We start by loading the fine-tuned model from the trainer and running the evaluation.

ft_model = trainer.model
ft_model.eval()
ft_model.config.use_cache = True
post_metrics, post_report, post_preds = evaluate_model(ft_model, processor, "test")
post_metrics

This gives us the main evaluation metrics for the fine-tuned model.

These results are clearly stronger than the baseline. After fine-tuning, the model reaches 77.25% accuracy and a macro F1 score of 0.698. The number of invalid predictions also drops from 33 to 20, which shows that the fine-tuned model is not only more accurate, but also more consistent in returning valid labels.

{'accuracy': 0.7725,
 'macro_f1': 0.697702361480462,
 'invalid_predictions': 20,
 'evaluated_examples': 400}

Next, we can view the full classification report.

This displays the classification report as a pandas DataFrame directly in the notebook. It includes the precision, recall, F1 score, and support for each emotion class, making it easier to see which categories improved the most after fine-tuning.
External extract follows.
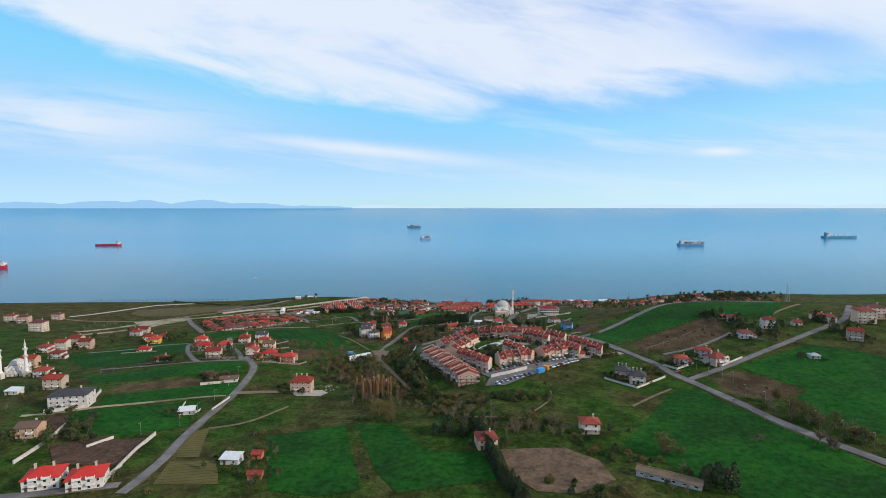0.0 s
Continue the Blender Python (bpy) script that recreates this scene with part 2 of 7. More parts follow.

pd.DataFrame(post_report).transpose()

This is also displayed in the notebook as a table. It helps you see where the fine-tuned model is still making mistakes and which emotion categories are most often confused with one another.

confusion_matrix_df(post_preds)

To make the comparison clearer, we can place the pre-fine-tuning and post-fine-tuning metrics side by side.

comparison_df = pd.DataFrame([
    {"stage": "pre_finetuning", **pre_metrics},
    {"stage": "post_finetuning", **post_metrics},
])
comparison_df

It gives a quick summary of how much the model improved after training.

Note: If you run into any issues while running the code, you can refer to the full Jupyter notebook here: fine-tune-gemma-4-on-emotions_final.ipynb

Final Thoughts

Fine-tuning Gemma 4 is very sensitive to setup, especially the prompt structure and training arguments. If the prompt format is wrong, or you do not use the proper template consistently, the model may go through training without actually learning the task well. The same applies to training settings. These are usually the main reasons loss does not decrease, or why the loss decreases but evaluation results barely improve.

Another important lesson is max_length. If you reduce it too much, especially below around 125, the model may not learn the pattern properly at all. I ran into several issues during this process, but they were resolved one by one, and most of them came back to the same two areas: prompt formatting and training configuration.

To improve the results further, a good next step would be to fine-tune on the full dataset and train for at least 3 epochs instead of just one. That would give the model more examples to learn from and more time to adapt, which should lead to stronger accuracy and F1 scores.